A simple, interactive Perl script for tidying up your documents, photos, music... by detecting duplicates, temporary and empty files.
An assignment for the "Unix System and TCP/IP Network Administration" course.
Let's assume we have a multitude of documents, video records, movies and photos in directory X and its subdirectories. We also store one or more copies of those files in directories Y1, Y2, ..., but the copies can be named differently and be located at a different point of the directory tree. There may even appear some files that are present in Y1, Y2, ... dirs, but not in X.
Clean up the file structure so that:
- directory X stores all the files,
- exact duplicates are removed: only the oldest one of files sharing the same content is left as the others are probably backups,
- empty and temporary files are removed,
- from among files sharing the same name, only the newest one remains,
- file attributes are unified (eg.
rw-r--r--
), - troublesome characters in filenames (eg.
:
,"
,.
,;
,*
,?
,$
,#
,`
,|
,\
, ...) are substituted with a safe one (eg._
).
Users should be prompted to confirm any permanent modification (eg. removing, renaming or moving a file).
The script should be able to search for:
- files sharing the same content (but not necessarily the same name or relative location),
- empty files,
- files sharing the same name (but not necessarily the same relative location),
- temporary files (with names ending with
~
,.tmp
or other, user-defined extensions), - files with atypical attributes (eg.
rwxrwxrwx
), - files with names containing troublesome characters.

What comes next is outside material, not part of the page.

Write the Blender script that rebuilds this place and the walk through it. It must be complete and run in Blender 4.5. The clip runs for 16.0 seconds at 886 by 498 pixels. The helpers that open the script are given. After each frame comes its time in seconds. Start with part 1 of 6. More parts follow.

The script should suggest a proper action for each found file:
- moving or copying the file to directory X,
- removing the duplicate, empty or temporary file,
- replacing the older version with the newer version,
- replacing the newer version with the older version (for files with identical content),
- changing file attributes,
- changing file name,
- no action.
Performing all the actions may require the script to be run several times (for example in the first run the script deals with all empty files, in the second run it removes duplicates, etc.).
Configuration including:
- file attributes after unification, eg.
rw-r--r--
, - list of troublesome characters,
- a substitute for troublesome character,
- extensions of temporary files
should be read from a file, eg. $HOME/.clean_files
.